I would ditch BBC3 over BBC4 in a heart beat, although BBC3 started strong and gave us some great new comedy it now seems to be full of tired old unfunny guff , BBC4 however started strong with its vast array of different and very interesting documentaries which its continued to produce, and lets not forget the Jewel in its crown for me which is screenwipes.

What the BBC does not need is a 24 hours news channel which like every other 24 hour news channel seems to have about 30 Min's of any real news that's then repeated ad nauseum over 24 hours.

Ditch the 24 hours news channel, give BBC3 another year to get back on form, if not ditch it as there is nothing on it that could not be transmitted on BBC1/2, and force the BBC to make more Hustle, screen wipes, Dr who, and i mean force, get it round the back of BBC center and grab its arm right up its back until its crying and agrees to make more Hustle.:devil:
They are making more of every show you mentioned... Although right now I think Screenwipe is only a christmas special, there is a series of News Wipe in the works.

I think the pilot season on BBC Three was a good thing, wish they'd do more of that kind of thing. Being Human is great, as is How Not To Live Your Life.
Britain's Really Disgusting Food has really opened my eyes, too.
Sure there is some rubbish on BBC Three, but there's some decent stuff on there too if you look hard enough.

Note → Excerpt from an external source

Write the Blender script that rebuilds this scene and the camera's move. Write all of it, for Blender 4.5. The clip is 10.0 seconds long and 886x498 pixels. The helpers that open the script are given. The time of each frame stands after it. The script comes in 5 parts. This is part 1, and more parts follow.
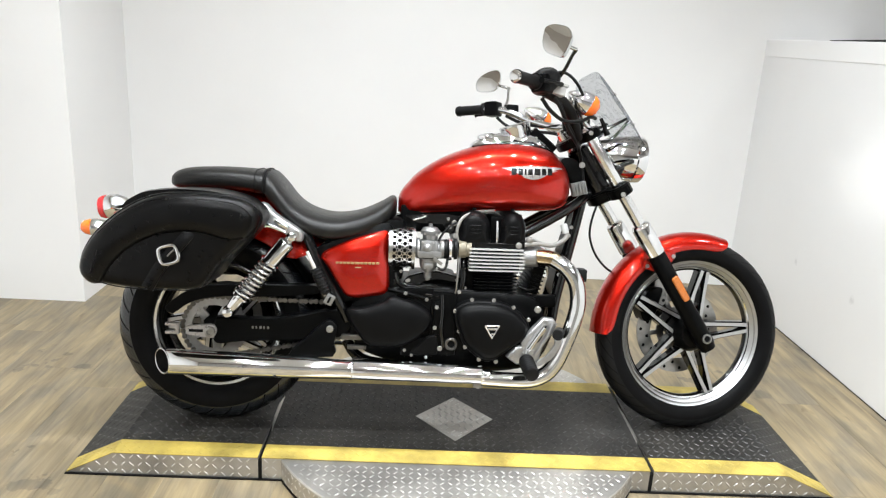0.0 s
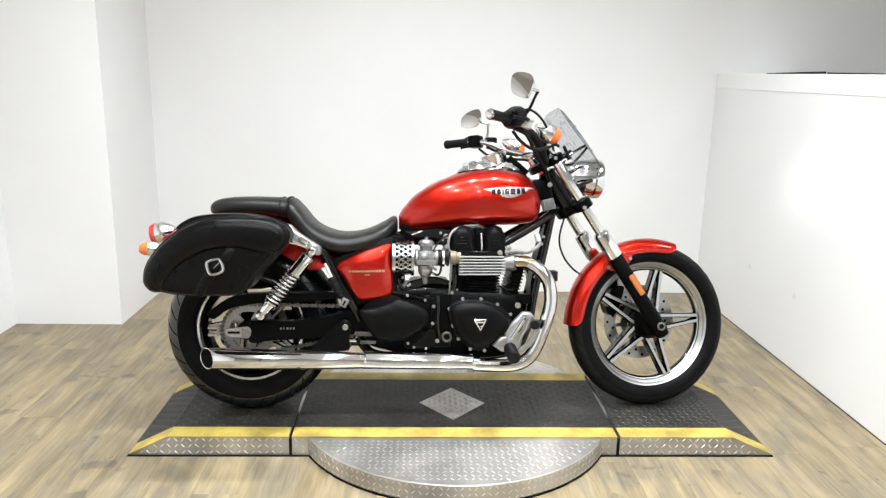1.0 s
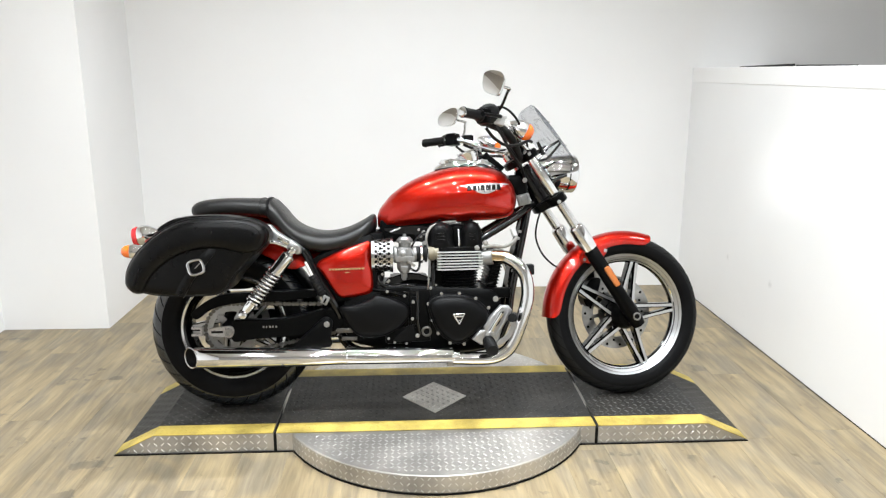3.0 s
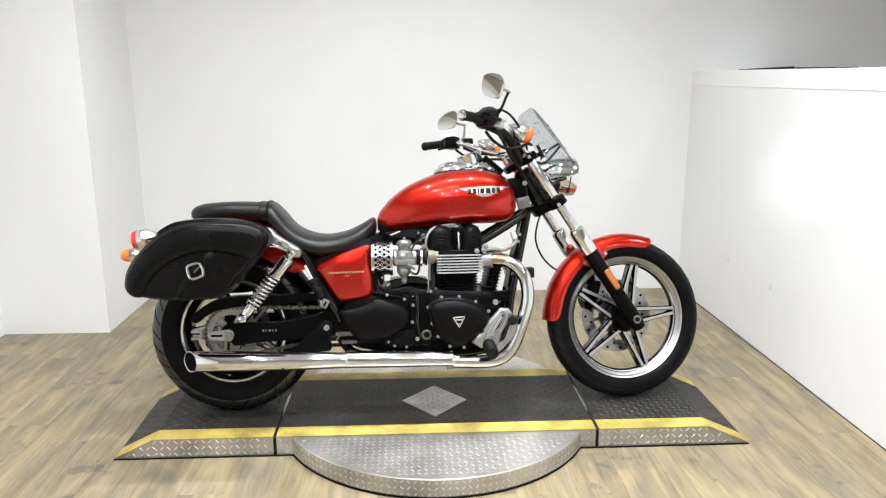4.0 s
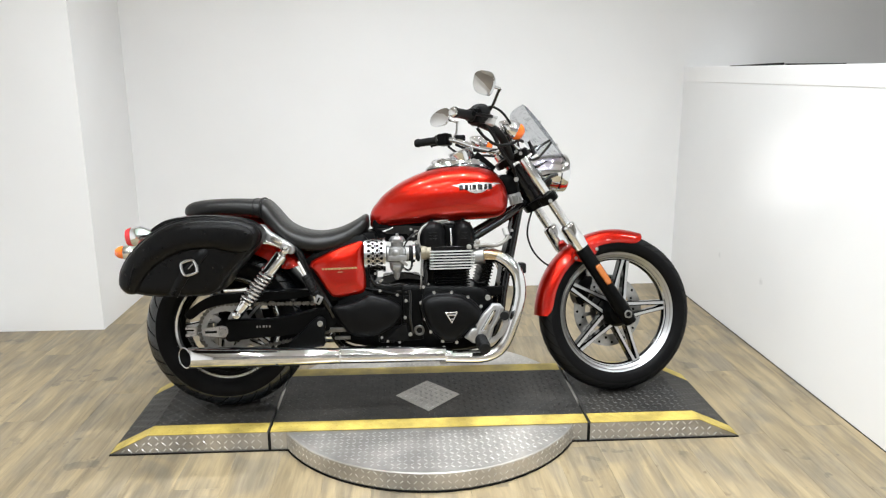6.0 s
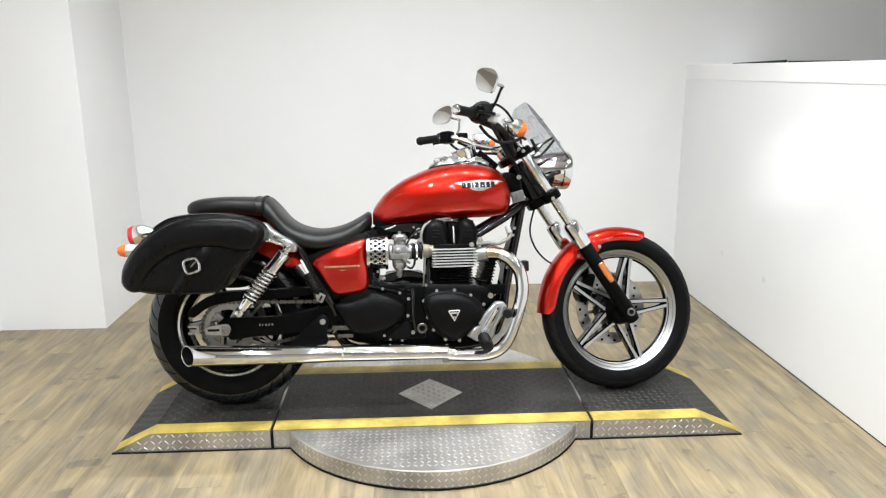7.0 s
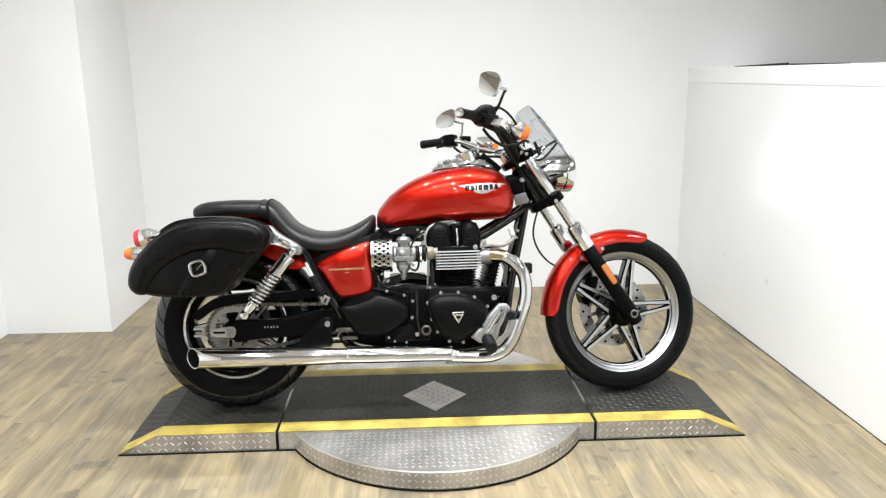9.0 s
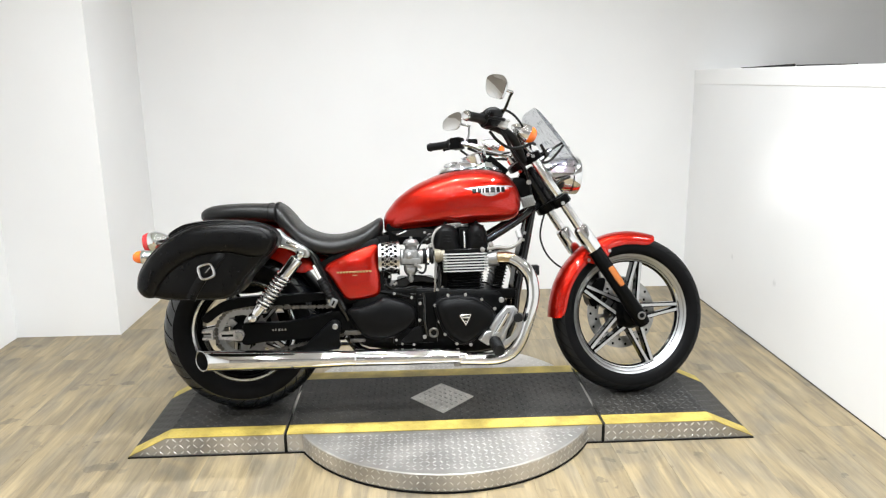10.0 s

The problem with this plan is that BBC News is arguably their cheapest output channel (except maybe the quarter-screen snoozefest that is BBC Parliament). They research news anyway for their BBC 1 shows, so no saving there, they use one set and the same graphics as the regular news broadcasts, make very few original shows for the channel, and as you say use heavy repetition throughout the day when news is slow. The channel is successful and cheap - not one the BBC are going to be dropping any time soon.

How long is it since you watched Parliament? It hasn't been a quarter screen in about 3 years. Besides that Parliament has actually increased its viewship lately.